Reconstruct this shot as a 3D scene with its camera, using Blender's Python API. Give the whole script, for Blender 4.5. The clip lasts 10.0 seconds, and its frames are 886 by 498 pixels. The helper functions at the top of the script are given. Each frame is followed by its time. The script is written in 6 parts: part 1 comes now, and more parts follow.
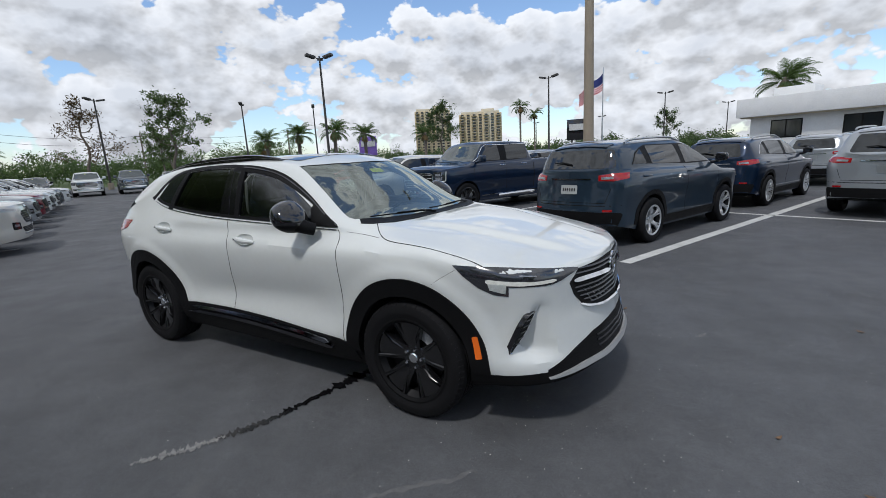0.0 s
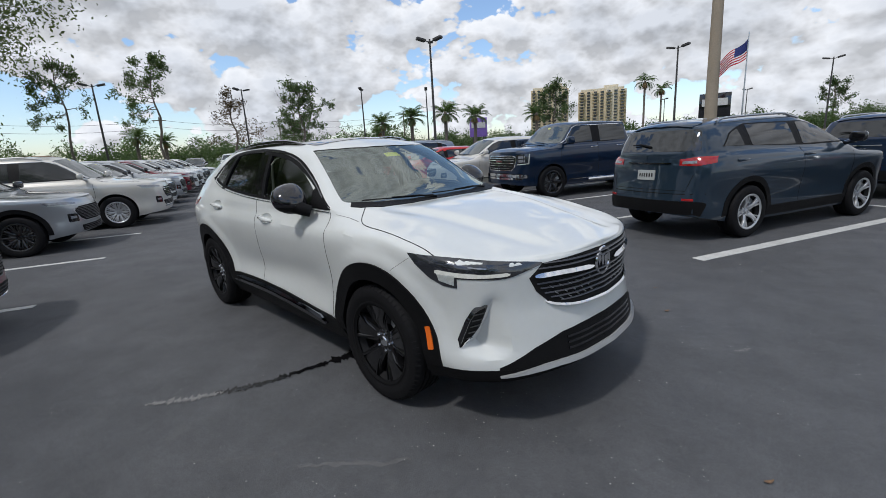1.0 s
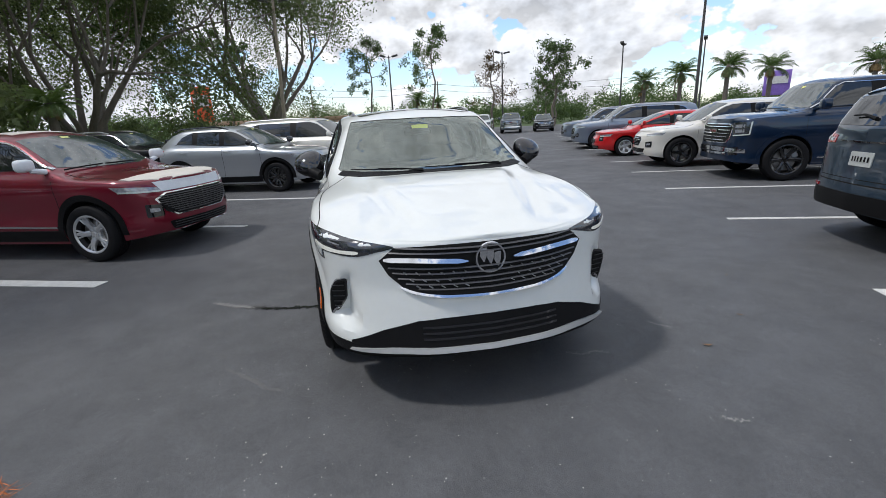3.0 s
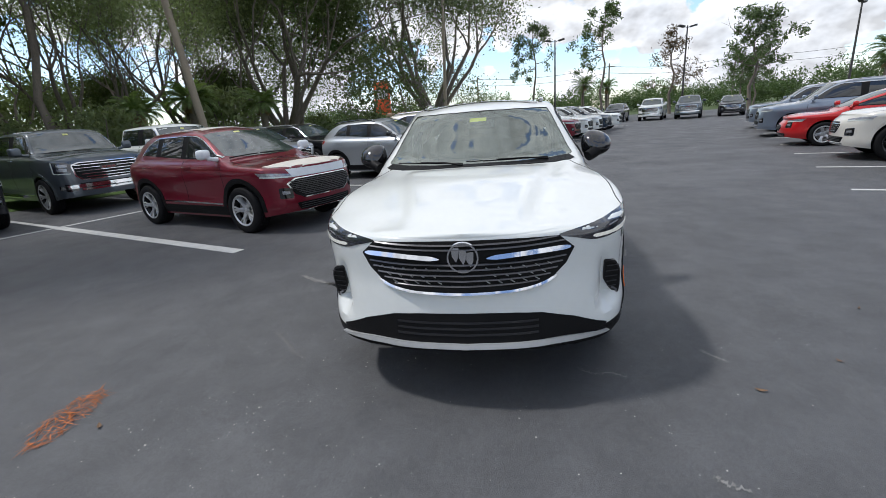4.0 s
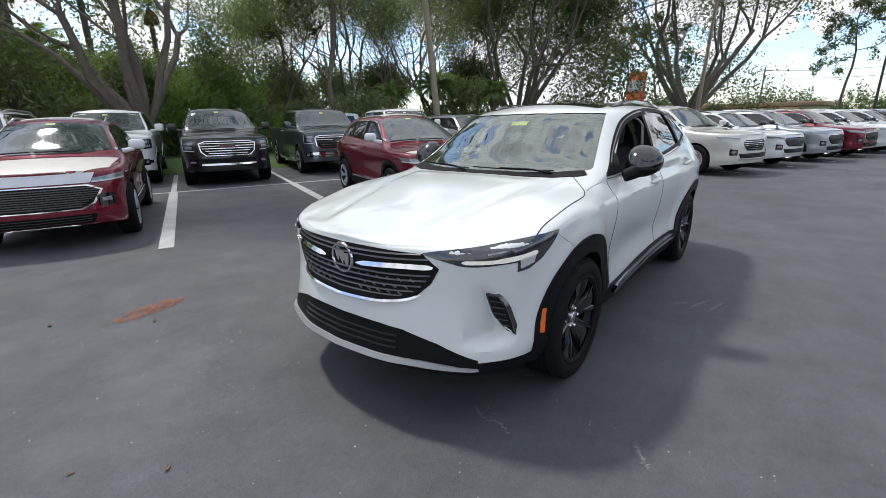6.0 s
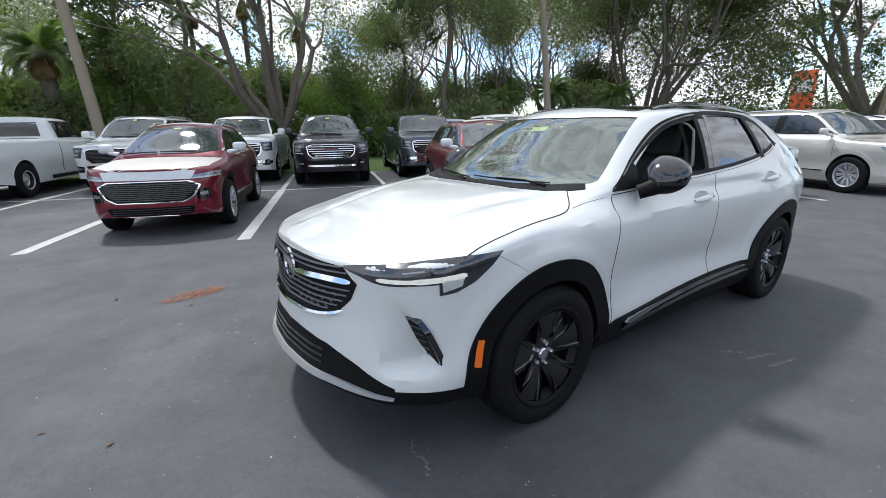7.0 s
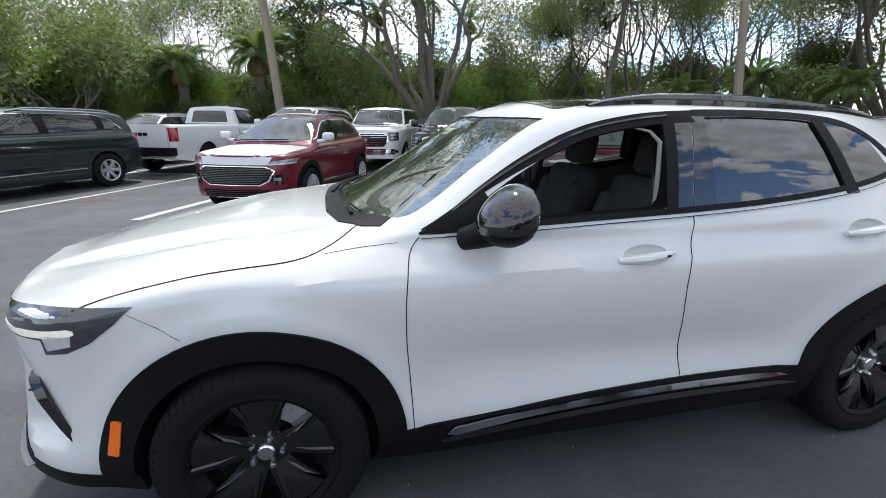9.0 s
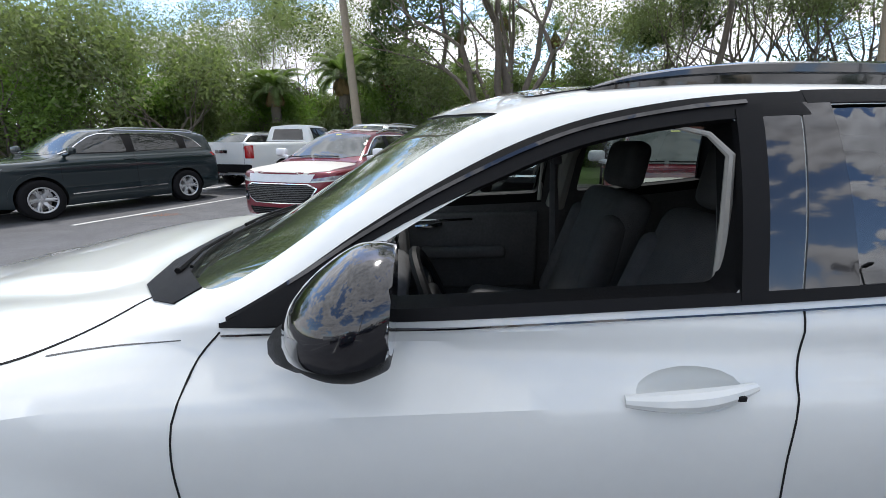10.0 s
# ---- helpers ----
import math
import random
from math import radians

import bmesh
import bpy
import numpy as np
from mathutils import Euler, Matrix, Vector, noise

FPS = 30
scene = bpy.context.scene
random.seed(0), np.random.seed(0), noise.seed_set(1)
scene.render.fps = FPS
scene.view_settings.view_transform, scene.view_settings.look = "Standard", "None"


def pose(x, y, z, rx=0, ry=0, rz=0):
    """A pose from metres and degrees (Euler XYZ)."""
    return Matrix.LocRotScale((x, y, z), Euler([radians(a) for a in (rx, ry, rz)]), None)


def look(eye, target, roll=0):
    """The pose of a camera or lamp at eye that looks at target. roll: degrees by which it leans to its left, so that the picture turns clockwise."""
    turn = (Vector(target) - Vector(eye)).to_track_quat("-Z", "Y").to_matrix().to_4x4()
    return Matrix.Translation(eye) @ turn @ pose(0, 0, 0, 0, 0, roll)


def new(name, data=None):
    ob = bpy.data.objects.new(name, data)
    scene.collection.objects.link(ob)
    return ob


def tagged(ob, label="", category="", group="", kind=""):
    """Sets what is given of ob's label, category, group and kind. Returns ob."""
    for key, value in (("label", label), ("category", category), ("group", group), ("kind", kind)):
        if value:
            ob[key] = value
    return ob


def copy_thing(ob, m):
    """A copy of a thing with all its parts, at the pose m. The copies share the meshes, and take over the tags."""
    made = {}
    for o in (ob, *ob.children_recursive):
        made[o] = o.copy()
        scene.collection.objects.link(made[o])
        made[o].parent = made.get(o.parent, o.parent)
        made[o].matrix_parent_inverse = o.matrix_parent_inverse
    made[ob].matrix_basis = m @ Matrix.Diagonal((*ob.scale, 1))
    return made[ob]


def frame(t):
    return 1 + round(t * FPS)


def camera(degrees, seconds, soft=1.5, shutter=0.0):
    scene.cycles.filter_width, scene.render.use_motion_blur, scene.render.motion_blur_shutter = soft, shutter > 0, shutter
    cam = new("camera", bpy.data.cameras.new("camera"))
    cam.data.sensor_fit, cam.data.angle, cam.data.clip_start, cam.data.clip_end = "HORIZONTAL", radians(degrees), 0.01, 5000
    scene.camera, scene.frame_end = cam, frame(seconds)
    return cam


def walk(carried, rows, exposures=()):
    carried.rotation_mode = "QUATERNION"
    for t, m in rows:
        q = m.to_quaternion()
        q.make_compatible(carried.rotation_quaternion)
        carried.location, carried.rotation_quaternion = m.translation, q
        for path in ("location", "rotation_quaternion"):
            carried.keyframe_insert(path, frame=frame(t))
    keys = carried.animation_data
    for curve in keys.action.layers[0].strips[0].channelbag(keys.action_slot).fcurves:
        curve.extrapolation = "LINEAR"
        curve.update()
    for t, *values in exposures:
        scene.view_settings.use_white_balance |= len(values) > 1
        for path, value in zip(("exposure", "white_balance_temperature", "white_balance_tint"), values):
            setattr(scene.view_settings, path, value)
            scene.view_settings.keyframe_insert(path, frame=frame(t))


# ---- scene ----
cam = camera(90.2, 10.0, soft=0.75)
PATH = [
    (0, (2.838, -2.817, 1.506), (1.813, -1.148, 1.103), -3.1),
    (0.5, (3.107, -2.564, 1.489), (1.921, -1.007, 1.078), -3.1),
    (1, (3.434, -2.292, 1.483), (2.031, -0.941, 1.028), -3.4),
    (1.5, (3.785, -1.936, 1.487), (2.224, -0.794, 0.977), -2.7),
    (2, (4.039, -1.527, 1.489), (2.333, -0.622, 0.969), -3.9),
    (2.2, (4.143, -1.359, 1.48), (2.377, -0.579, 0.957), -4.2),
    (3.3, (4.375, -0.383, 1.466), (2.468, -0.169, 0.902), -3.3),
    (3.5, (4.394, -0.2, 1.452), (2.475, -0.139, 0.89), -4.1),
    (4, (4.38, 0.24, 1.466), (2.486, -0.069, 0.903), -4.3),
    (4.5, (4.244, 0.619, 1.465), (2.392, 0.13, 0.89), -1.6),
    (5, (4.137, 1.038, 1.468), (2.392, 0.244, 0.896), -1.1),
    (5.5, (3.947, 1.421, 1.465), (2.323, 0.402, 0.895), -1.1),
    (6, (3.688, 1.758, 1.47), (2.195, 0.549, 0.912), -1.0),
    (6.2, (3.565, 1.9, 1.472), (2.153, 0.596, 0.919), -0.7),
    (7.3, (2.678, 2.278, 1.447), (1.669, 0.633, 0.924), -0.8),
    (7.5, (2.494, 2.352, 1.46), (1.569, 0.659, 0.933), -0.6),
    (8, (2.031, 2.417, 1.453), (1.284, 0.642, 0.912), -0.4),
    (8.5, (1.545, 2.371, 1.478), (0.916, 0.554, 0.93), -0.4),
    (9, (1.079, 2.263, 1.49), (0.645, 0.392, 0.933), 0.4),
    (9.5, (0.69, 1.913, 1.466), (0.305, 0.032, 0.906), 1.5),
    (10, (0.436, 1.572, 1.451), (0.368, -0.366, 0.962), -0.3),
]
EXPOSURES = [(0, 0.62, 6080, 10.5), (2, 0.72, 6200, 11), (3.5, 1.05, 6190, 11), (4.2, 1.05, 6180, 11), (5, 0.92, 6200, 11), (5.6, 1.09, 6260, 11.4), (7.5, 1.45, 6080, 11), (10, 1.58, 6250, 12)]
walk(cam, [(t, look(eye, target, roll)) for t, eye, target, roll in PATH], EXPOSURES)

from mathutils.bvhtree import BVHTree
from mathutils.geometry import delaunay_2d_cdt

# ---- light: high sun behind the trees' side of the lot, broken cumulus ----
SUN_DIR = Vector((0.02, -0.52, 0.86)).normalized()
sun_data = bpy.data.lights.new("sun", "SUN")
sun_data.energy, sun_data.angle, sun_data.color = 1.2, radians(5), (1.0, 0.95, 0.88)
sun = new("sun", sun_data)
sun.matrix_world = look((0, 0, 60), Vector((0, 0, 60)) - SUN_DIR)


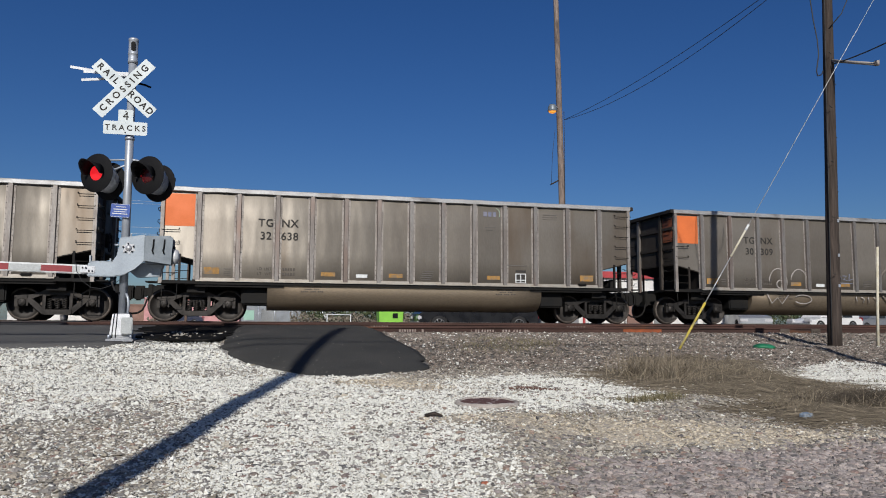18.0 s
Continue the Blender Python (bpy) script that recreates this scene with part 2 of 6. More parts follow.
def tube(bm, pts, r, seg=8, ends=True):
    """A round bar along the points; r: one radius, or one for each point."""
    pts = [Vector(p) for p in pts]
    rs = r if isinstance(r, (list, tuple)) else [r] * len(pts)
    rings, side = [], None
    for i, p in enumerate(pts):
        d = (pts[min(i + 1, len(pts) - 1)] - pts[max(i - 1, 0)]).normalized()
        if side is None:
            side = d.orthogonal().normalized()
        side = (side - d * side.dot(d)).normalized()
        up = d.cross(side)
        rings.append([bm.verts.new(p + rs[i] * (math.cos(a) * side + math.sin(a) * up)) for a in (2 * math.pi * k / seg for k in range(seg))])
    for a, b in zip(rings, rings[1:]):
        for k in range(seg):
            bm.faces.new((a[k], a[(k + 1) % seg], b[(k + 1) % seg], b[k])).smooth = True
    if ends:
        bm.faces.new(rings[0][::-1])
        bm.faces.new(rings[-1])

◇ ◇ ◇

Extract all lines from the data in which "render" is found.

scene.render.fps = FPS
    scene.cycles.filter_width, scene.render.use_motion_blur, scene.render.motion_blur_shutter = soft, shutter > 0, shutter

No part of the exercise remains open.